I found this attitude pretty repulsive at first, but on further reflection, I think it's just the same sort of practicality espoused earlier by Dejobaan Games on marketing: http://www.gamasutra.com/view/feature/6144/postmortem_dejobaan_games_aaaaa_.php
I still feel that this compromise takes place on dangerous territory. Building for the preferences of a crowd necessarily makes the game less personal, and that's not good for artistic integrity.
I commented above because I'm concerned about the proper path for myself, or for indies. To what extent should I design for commercial success, or stretch my ideas to align with those of the audience? Dejobaan offers advice for combining design with marketing (almost like what was described in this interview), but in a more palatable framework. I'm a little torn about whether to take that advice.
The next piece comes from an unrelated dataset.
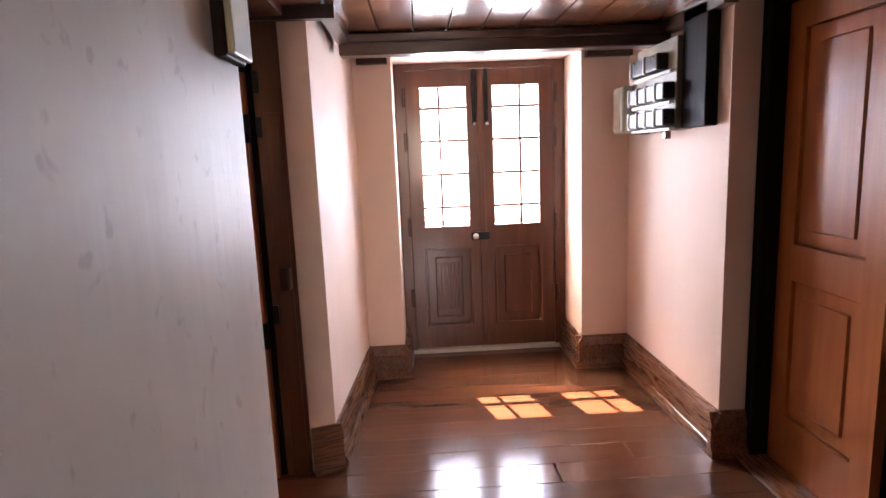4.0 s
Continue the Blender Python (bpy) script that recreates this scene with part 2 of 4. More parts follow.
TILE_ORANGE = mat("orange_glazed_tile", (0.38, 0.10, 0.018), (0.50, 0.15, 0.03), (20, 20, 20), 0.2, 0.03, rand=0.2)
TILE_BROWN = mat("brown_tile_motif", (0.10, 0.035, 0.014), (0.16, 0.06, 0.02), (20, 20, 20), 0.25, 0.02)
GROUT = mat("pale_grout", (0.55, 0.48, 0.38), (0.65, 0.58, 0.48), (30, 30, 30), 0.8)


# ---- mesh helpers ----
def box(bm, x0, x1, y0, y1, z0, z1, m=None):
    r = bmesh.ops.create_cube(bm, size=1)
    mm = Matrix.Translation(((x0 + x1) / 2, (y0 + y1) / 2, (z0 + z1) / 2)) @ Matrix.Diagonal((abs(x1 - x0), abs(y1 - y0), abs(z1 - z0), 1))
    bmesh.ops.transform(bm, matrix=(m @ mm) if m else mm, verts=r["verts"])
    return r["verts"]


def B(x0, x1, y0, y1, z0, z1, bevel=0.0, seg=2):
    bm = bmesh.new()
    box(bm, x0, x1, y0, y1, z0, z1)
    if bevel:
        bmesh.ops.bevel(bm, geom=bm.edges[:], offset=bevel, segments=seg, affect="EDGES", profile=0.5)
    return bm


def lathe(bm, profile, at=(0, 0, 0), n=14, square=False, m=None):
    """profile: (radius, z) from the bottom up."""
    rings = []
    k = 4 if square else n
    for r, z in profile:
        ring = []
        for i in range(k):
            a = 2 * math.pi * (i + (0.5 if square else 0)) / k
            rr = r * (math.sqrt(2) if square else 1)
            v = Vector((at[0] + rr * math.cos(a), at[1] + rr * math.sin(a), at[2] + z))
            ring.append(bm.verts.new(m @ v if m else v))
        rings.append(ring)
    for a, b in zip(rings, rings[1:]):
        for i in range(k):
            f = bm.faces.new((a[i], a[(i + 1) % k], b[(i + 1) % k], b[i]))
            f.smooth = not square
    bm.faces.new(rings[0][::-1])
    bm.faces.new(rings[-1])
    return bm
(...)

And the one huge group that is totally forgotten here are the Community Builders. The people who played Sims 1 and 2 and invested a lot of time in creating a community, hopping from family to family. The people who have either Twallan's Story Progression or Awesome Mod just to keep their town from falling apart by the constant moving and the illogical relationships formed when they're not looking.
They seriously underestimated how many people actually played Sims 2 with 'rotation systems' to make sure they visited all their families. We're not all 'legacy players' who identify with a single pixel person.
Although I agree with most of your post, there are some things I disagree with your post.
"Many people who build houses would not actually want to live in what they build." *I disagree--I've seen plenty of people say they would want to live in the house they built, or a house someone else has built because it was so realistic or well done. I have quite a few houses I have built that I would love to live in IRL...mostly because they were made from floorplans found on the internet.
"And many story-writers and movie-makers actually prefer to follow their Sims without preset scripts." *Again--I disagree. I've seen lots of story tellers and machinima makers script out their work, and you can tell by either the pictures they include with their story or the machinima they have made....unless you are talking about telling a story about your legacy family, and even then...a lot of people will script certain situations.